I could scarcely keep my eyes open at this point, but I also felt a kind of jerky, wired restlessness that made me want to drink. That's one of the things about booze that keeps bringing me back, like a man who can't give up a woman who keeps breaking his heart: It shut my brain up sometimes when nothing else would. It sucked the jangle out of my nerves enough to let me sleep on some bad nights when sleep was the only thing that might help me.

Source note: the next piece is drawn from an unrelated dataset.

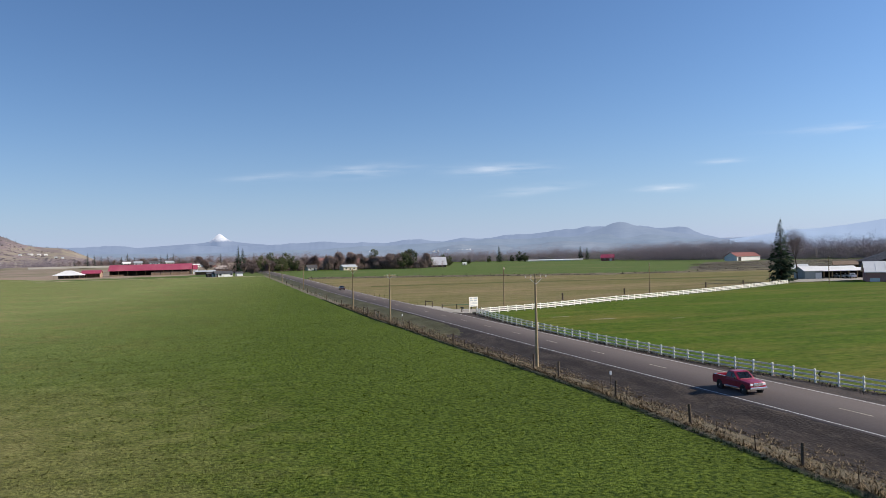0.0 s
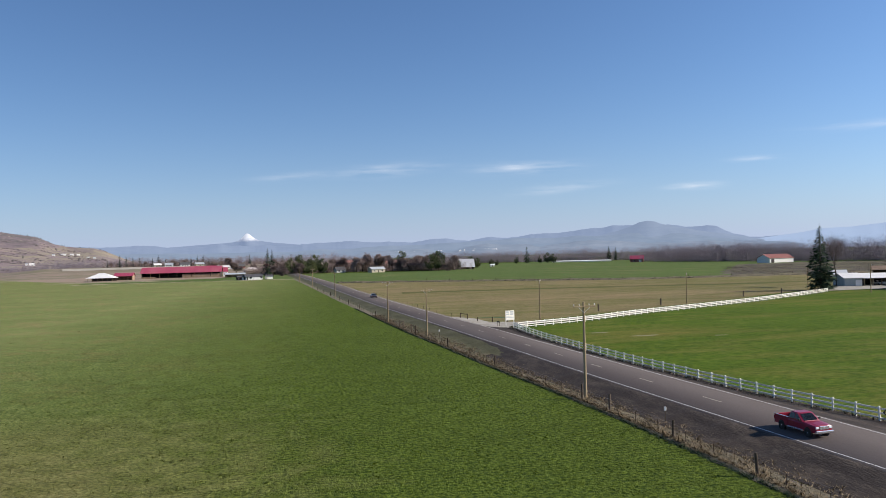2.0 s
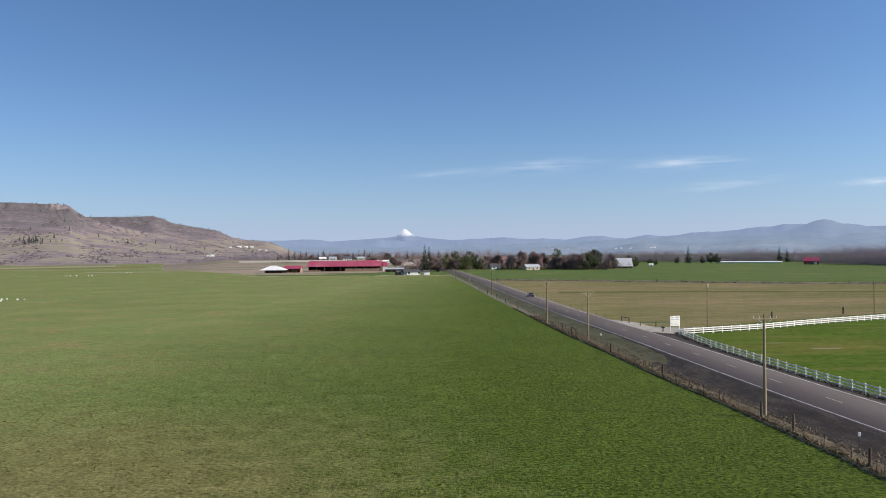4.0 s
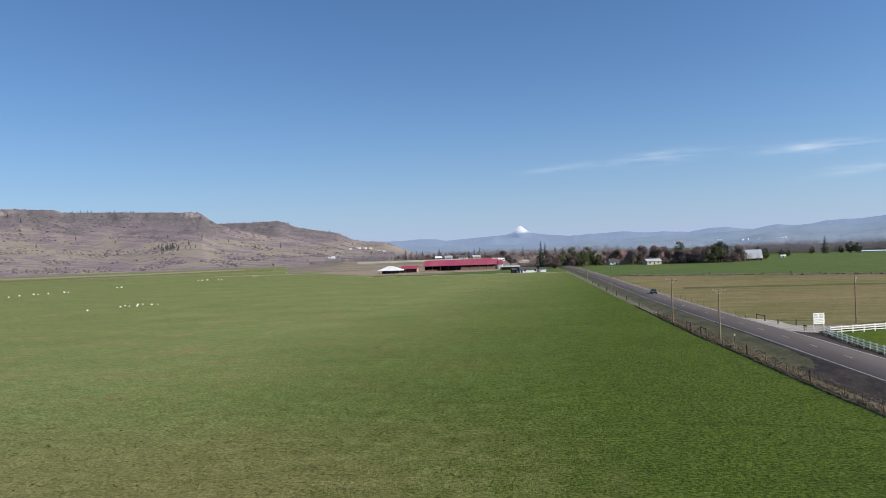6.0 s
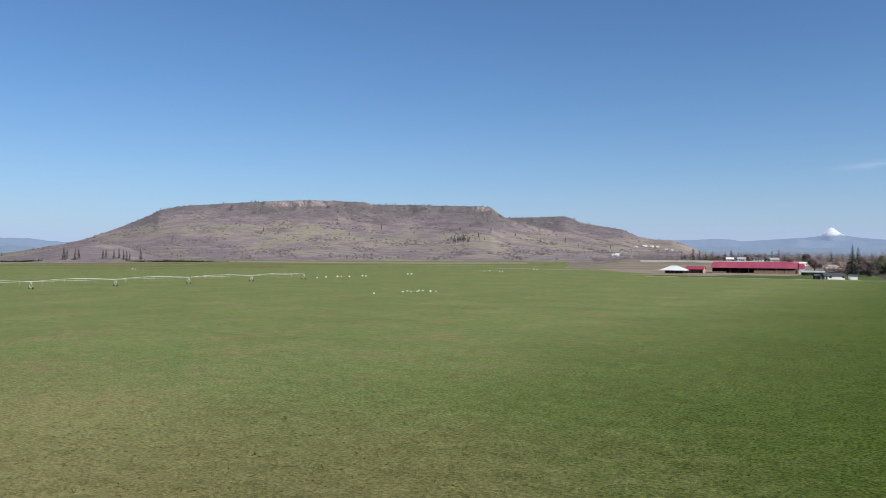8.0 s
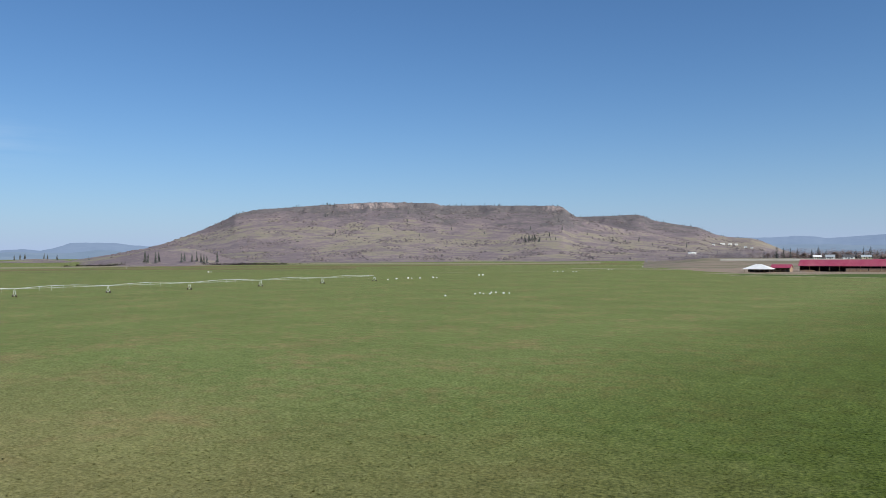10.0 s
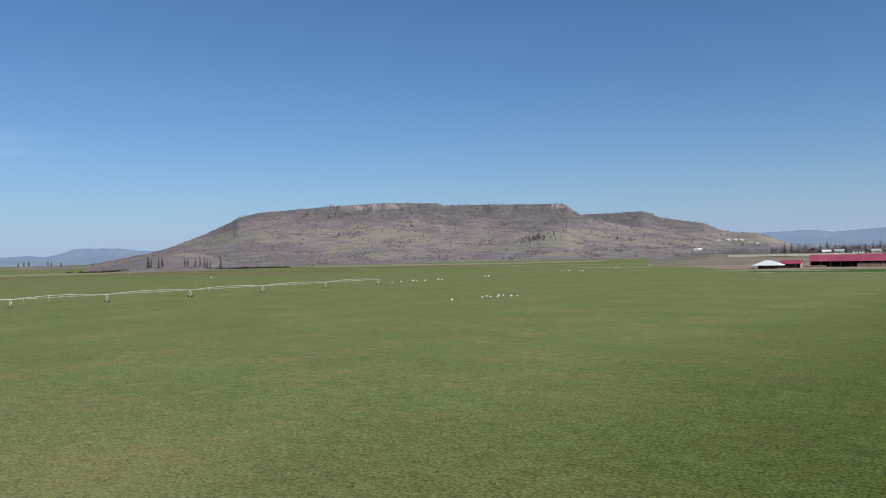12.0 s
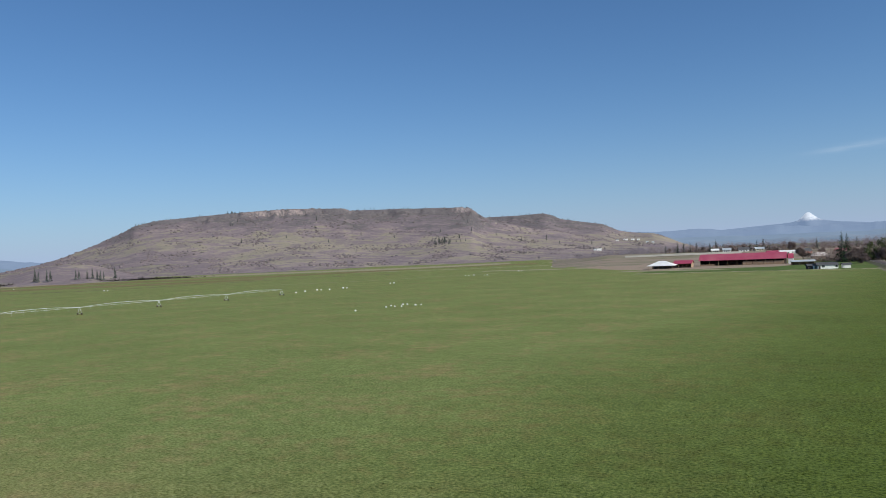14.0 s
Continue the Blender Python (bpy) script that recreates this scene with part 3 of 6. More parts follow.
# ---- table mountain and hills ----
def hill_surface(name, grass, brush, rock, scrub, spread=90.0):
    m = bpy.data.materials.new(name)
    m.use_nodes = True
    nodes, links = m.node_tree.nodes, m.node_tree.links
    bsdf = nodes["Principled BSDF"]
    tc = nodes.new("ShaderNodeTexCoord")

    def noise_node(size, detail=5.0, rough=0.6, stretch=(1, 1, 1)):
        mp, n = nodes.new("ShaderNodeMapping"), nodes.new("ShaderNodeTexNoise")
        mp.inputs["Scale"].default_value = stretch
        links.new(tc.outputs["Object"], mp.inputs[0])
        links.new(mp.outputs[0], n.inputs["Vector"])
        n.inputs["Scale"].default_value, n.inputs["Detail"].default_value, n.inputs["Roughness"].default_value = 1.0 / size, detail, rough
        return n.outputs[0]

    def mix(f, a, b):
        n = nodes.new("ShaderNodeMix")
        n.data_type = "RGBA"
        for v, k in ((f, 0), (a, 6), (b, 7)):
            if isinstance(v, tuple):
                n.inputs[k].default_value = (*v, 1)
            else:
                links.new(v, n.inputs[k])
        return n.outputs[2]

    def span(v, lo, hi):
        n = nodes.new("ShaderNodeMapRange")
        links.new(v, n.inputs[0])
        n.inputs[1].default_value, n.inputs[2].default_value = lo, hi
        return n.outputs[0]

    big, mid, small = noise_node(spread * 1.6, 6, 0.66, (1, 1, 2)), noise_node(spread * 0.42, 6, 0.7, (1, 1, 2)), noise_node(7, 4, 0.65)
    # Vegetation belts by height above the plain: brush below, open grass halfway up, dark scrub under the rim.
    place_z = nodes.new("ShaderNodeSeparateXYZ")
    links.new(tc.outputs["Object"], place_z.inputs[0])
    patchy = math_node(nodes, links, "ADD", math_node(nodes, links, "MULTIPLY", big, 0.6), math_node(nodes, links, "MULTIPLY", mid, 0.4))
    level = math_node(nodes, links, "ADD", math_node(nodes, links, "DIVIDE", place_z.outputs[2], 195.0), math_node(nodes, links, "MULTIPLY", math_node(nodes, links, "SUBTRACT", patchy, 0.5), 2.0))
    level = math_node(nodes, links, "ADD", level, math_node(nodes, links, "MULTIPLY", span(place_z.outputs[0], -1500.0, -800.0), 0.22))  # scrubbier eastern flank
    belts = nodes.new("ShaderNodeValToRGB")
    stops = ((0.0, grass[0]), (0.07, brush[0]), (0.24, brush[1]), (0.31, grass[1]), (0.46, grass[0]), (0.55, brush[1]), (0.64, brush[0]), (0.78, scrub), (1.0, scrub))
    while len(belts.color_ramp.elements) < len(stops):
        belts.color_ramp.elements.new(0.5)
    for e, (at, c) in zip(belts.color_ramp.elements, stops):
        e.position, e.color = at, (*c, 1)
    links.new(level, belts.inputs[0])
    thicket = noise_node(75, 8, 0.72, (1, 1, 1.6))
    col = mix(math_node(nodes, links, "MULTIPLY", span(thicket, 0.50, 0.56), 0.75), belts.outputs[0], brush[0])
    col = mix(math_node(nodes, links, "MULTIPLY", span(noise_node(17, 6, 0.72), 0.56, 0.64), 0.75), col, grass[1])
    col = mix(math_node(nodes, links, "MULTIPLY", span(noise_node(13, 5, 0.7), 0.57, 0.66), 0.8), col, scrub)
    col = mix(span(small, 0.62, 0.70), col, tuple(0.7 * c for c in scrub))
    geo, sep = nodes.new("ShaderNodeNewGeometry"), nodes.new("ShaderNodeSeparateXYZ")
    links.new(geo.outputs["True Normal"], sep.inputs[0])
    steep = math_node(nodes, links, "ADD", sep.outputs[2], math_node(nodes, links, "MULTIPLY", math_node(nodes, links, "SUBTRACT", mid, 0.5), 0.25))
    bare = None  # pale patches in the dark basalt: (x, y, half width)
    for x, y, wide in ((-1822, 2249, 150), (-1619, 2400, 45), (-1245, 2612, 70), (-1480, 2490, 30)):
        gap = nodes.new("ShaderNodeVectorMath")
        gap.operation = "DISTANCE"
        flat = nodes.new("ShaderNodeCombineXYZ")
        links.new(place_z.outputs[0], flat.inputs[0])
        links.new(place_z.outputs[1], flat.inputs[1])
        links.new(flat.outputs[0], gap.inputs[0])
        gap.inputs[1].default_value = (x, y, 0)
        one = span(gap.outputs["Value"], wide, wide * 0.6)
        bare = one if bare is None else math_node(nodes, links, "MAXIMUM", bare, one)
    bare = math_node(nodes, links, "MULTIPLY", bare, span(noise_node(12, 5, 0.7, (1, 1, 0.2)), 0.42, 0.58))
    stone = mix(bare, mix(span(noise_node(8, 4, 0.7, (1, 1, 0.3)), 0.4, 0.6), rock[0], scrub), rock[1])
    col = mix(span(steep, 0.90, 0.80), col, stone)
    links.new(col, bsdf.inputs["Base Color"])
    bsdf.inputs["Roughness"].default_value, bsdf.inputs["Specular IOR Level"].default_value = 0.95, 0.05
    bp = nodes.new("ShaderNodeBump")
    bp.inputs["Strength"].default_value, bp.inputs["Distance"].default_value = 0.4, 5.0
    links.new(math_node(nodes, links, "ADD", small, mid), bp.inputs["Height"])
    links.new(bp.outputs[0], bsdf.inputs["Normal"])
    return m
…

That's not an excuse, or rather it
is
an excuse. Yes, I drink more than I should, and if I didn't have a very fit angel's body which could heal a deep wound in twenty-four hours or less, I'm sure my liver would be in a jar somewhere in a medical museum, next to Rasputin's famous kielbasa and Einstein's deli-sliced brain.

 • • • 

I had just stretched out on the couch, hoping to watch some sports news or something that would shut off the parts of my brain the vodka hadn't reached. Halyna came padding out of the bedroom in her socks, pulled on a hoodie, and went outside to smoke a cigarette. I had just decided that college football must be the second most over-discussed sport in the world—after golf, of course, which has no serious competitors—when Halyna came back through the door with a very weird look on her face.

“Do you know bats?” she asked.

It took me a moment to shift gears, but the baseball season was long over. “Bats? Like flying rodents?”

“Yes. Bats. Do you know them?”

“I know a little bit about them. Why? Did you see one outside?” I thought maybe she'd found an injured or sick one and was about to warn her about rabies, but the expression on her face was weirder than that. “What's going on?”

“There is . . . bat on the fence. I think. And it is talking.”

For a full two seconds I literally couldn't figure out what she was saying, what bizarre wrong-turn in her mental Ukrainian-English dictionary had taken her so far down the road to impossibility—then I suddenly realized what was going on. I leaped up and rushed to the door, pushing past her in my hurry. She followed me out into the apartment courtyard.